* Records *

%%

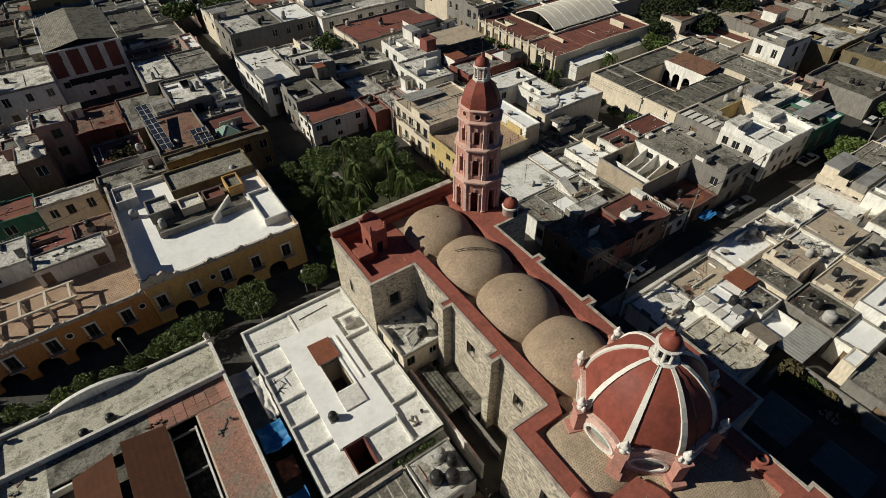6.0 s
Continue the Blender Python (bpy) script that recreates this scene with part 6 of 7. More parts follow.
long_balcony(mid_w, -58.6, 46.2, -57.0, 49.6, 3.1, "iron")
part("gate", cbox(-57.05, 49.6, 0.1, -56.9, 51.9, 2.9, 0.02), "w_white", mid_w, "pale metal street gate")
part("porch_roof", cbox(-58.6, 49.65, 2.92, -56.8, 52.8, 3.06), "grey", mid_w)
part("gate", cbox(-56.98, 55.0, 0.1, -56.9, 57.0, 2.6, 0.02), "w_white", yard_w, "pale metal street gate")
sheet_roof(-72.2, 48.4, -60.2, 53.2, 7.1, 6.9, "sheet_white", "pale sheet canopy over flat roofs", base=5.9)
south_w = plain(-73.0, 34.0, -57.6, 45.9, 6.0, "w_grey", "clay", "e5", 2, 0.4, 3)
long_balcony(south_w, -57.6, 34.6, -56.2, 44.4, 3.2)
sheet_roof(-72.0, 37.4, -60.0, 45.4, 7.3, 7.0, "sheet_white", "broad pale sheet canopy on a roof", base=6.0)
home(-72.0, 22.0, -57.6, 33.8, 5.6, "w_grey", "grey", "e4", 2, 3, 0.5, balcony=True)
# the ochre corner house with its terrace and vaulted rooms
och = plain(-73.0, 78.3, -64.3, 83.0, 6.4, "w_yellow", "chalk", "s2", 2, 0.3)
bm = bmesh.new()
gab = [(-73.0, 6.3)] + [(-72.6 + 7.9 * i / 12, 6.7 + 0.75 * math.sin(math.pi * i / 12)) for i in range(13)] + [(-64.3, 6.3)]
front, back = [[bm.verts.new((x, y, z)) for x, z in gab] for y in (78.22, 78.6)]
bm.faces.new(front)
bm.faces.new(back[::-1])
for i in range(len(gab)):
    j = (i + 1) % len(gab)
    bm.faces.new((front[i], back[i], back[j], front[j]))
part("arched_gable", bm, "w_yellow", och)
# the terrace floor is coloured with the blue of its shade
ter = plain(-64.2, 78.3, -57.2, 96.0, 4.8, "w_grey", "blue_paint", "s3e4", 2, 0.7)
low_wall(-57.6, 79.2, -57.25, 82.6, 5.4, 6.8, "w_cream", ter, "side_wall")
low_wall(-57.6, 84.2, -57.25, 90.4, 5.4, 7.3, "w_cream", ter, "side_wall")
low_wall(-59.8, 90.4, -57.25, 90.7, 5.4, 6.6, "w_brick", ter, "side_wall")
slab("awning", -60.6, 78.6, -58.0, 80.6, 6.2, "white", ter, 0.12)
posts_to(ter, [(-60.4, 78.8), (-58.2, 78.8), (-60.4, 80.4), (-58.2, 80.4)], 4.8, 6.1)
rooms = plain(-68.6, 83.1, -64.3, 94.0, 7.7, "w_cream", "red", "s2e3", 2, 0.35)
for x in (-67.5, -65.4):
    bm = bmesh.new()
    n = 10
    rows = [[bm.verts.new((x + 0.95 * math.cos(math.pi * i / n), y, 7.7 + 1.0 * math.sin(math.pi * i / n))) for i in range(n + 1)] for y in (83.3, 87.7)]
    for i in range(n):
        bm.faces.new((rows[0][i], rows[1][i], rows[1][i + 1], rows[0][i + 1]))
    bm.faces.new(rows[0])
    bm.faces.new(rows[1][::-1])
    part("barrel_vault", bm, "offwhite", rooms, "pale barrel-vaulted roof", True)
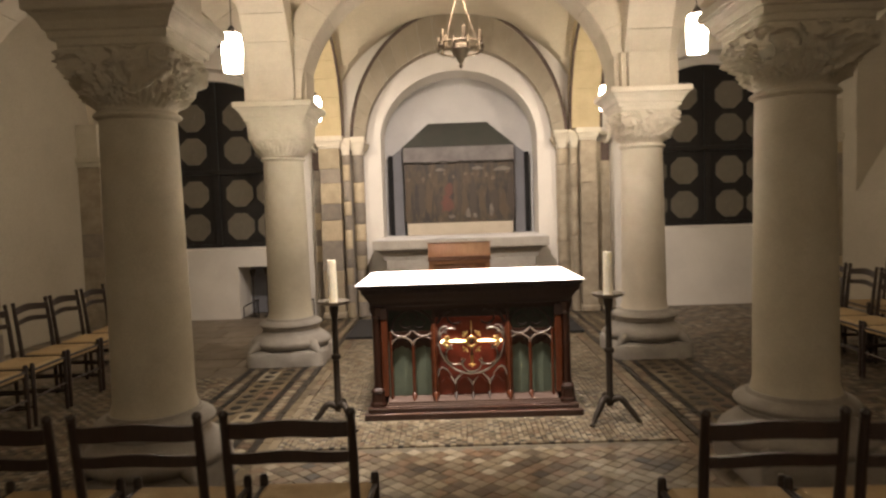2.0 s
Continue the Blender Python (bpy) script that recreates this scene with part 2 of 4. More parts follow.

%%

* Description of the task *
Without including the pictures, reproduce all entries exactly.

* Written answer *
6.0 s
Continue the Blender Python (bpy) script that recreates this scene with part 6 of 7. More parts follow.
long_balcony(mid_w, -58.6, 46.2, -57.0, 49.6, 3.1, "iron")
part("gate", cbox(-57.05, 49.6, 0.1, -56.9, 51.9, 2.9, 0.02), "w_white", mid_w, "pale metal street gate")
part("porch_roof", cbox(-58.6, 49.65, 2.92, -56.8, 52.8, 3.06), "grey", mid_w)
part("gate", cbox(-56.98, 55.0, 0.1, -56.9, 57.0, 2.6, 0.02), "w_white", yard_w, "pale metal street gate")
sheet_roof(-72.2, 48.4, -60.2, 53.2, 7.1, 6.9, "sheet_white", "pale sheet canopy over flat roofs", base=5.9)
south_w = plain(-73.0, 34.0, -57.6, 45.9, 6.0, "w_grey", "clay", "e5", 2, 0.4, 3)
long_balcony(south_w, -57.6, 34.6, -56.2, 44.4, 3.2)
sheet_roof(-72.0, 37.4, -60.0, 45.4, 7.3, 7.0, "sheet_white", "broad pale sheet canopy on a roof", base=6.0)
home(-72.0, 22.0, -57.6, 33.8, 5.6, "w_grey", "grey", "e4", 2, 3, 0.5, balcony=True)
# the ochre corner house with its terrace and vaulted rooms
och = plain(-73.0, 78.3, -64.3, 83.0, 6.4, "w_yellow", "chalk", "s2", 2, 0.3)
bm = bmesh.new()
gab = [(-73.0, 6.3)] + [(-72.6 + 7.9 * i / 12, 6.7 + 0.75 * math.sin(math.pi * i / 12)) for i in range(13)] + [(-64.3, 6.3)]
front, back = [[bm.verts.new((x, y, z)) for x, z in gab] for y in (78.22, 78.6)]
bm.faces.new(front)
bm.faces.new(back[::-1])
for i in range(len(gab)):
    j = (i + 1) % len(gab)
    bm.faces.new((front[i], back[i], back[j], front[j]))
part("arched_gable", bm, "w_yellow", och)
# the terrace floor is coloured with the blue of its shade
ter = plain(-64.2, 78.3, -57.2, 96.0, 4.8, "w_grey", "blue_paint", "s3e4", 2, 0.7)
low_wall(-57.6, 79.2, -57.25, 82.6, 5.4, 6.8, "w_cream", ter, "side_wall")
low_wall(-57.6, 84.2, -57.25, 90.4, 5.4, 7.3, "w_cream", ter, "side_wall")
low_wall(-59.8, 90.4, -57.25, 90.7, 5.4, 6.6, "w_brick", ter, "side_wall")
slab("awning", -60.6, 78.6, -58.0, 80.6, 6.2, "white", ter, 0.12)
posts_to(ter, [(-60.4, 78.8), (-58.2, 78.8), (-60.4, 80.4), (-58.2, 80.4)], 4.8, 6.1)
rooms = plain(-68.6, 83.1, -64.3, 94.0, 7.7, "w_cream", "red", "s2e3", 2, 0.35)
for x in (-67.5, -65.4):
    bm = bmesh.new()
    n = 10
    rows = [[bm.verts.new((x + 0.95 * math.cos(math.pi * i / n), y, 7.7 + 1.0 * math.sin(math.pi * i / n))) for i in range(n + 1)] for y in (83.3, 87.7)]
    for i in range(n):
        bm.faces.new((rows[0][i], rows[1][i], rows[1][i + 1], rows[0][i + 1]))
    bm.faces.new(rows[0])
    bm.faces.new(rows[1][::-1])
    part("barrel_vault", bm, "offwhite", rooms, "pale barrel-vaulted roof", True)
2.0 s
Continue the Blender Python (bpy) script that recreates this scene with part 2 of 4. More parts follow.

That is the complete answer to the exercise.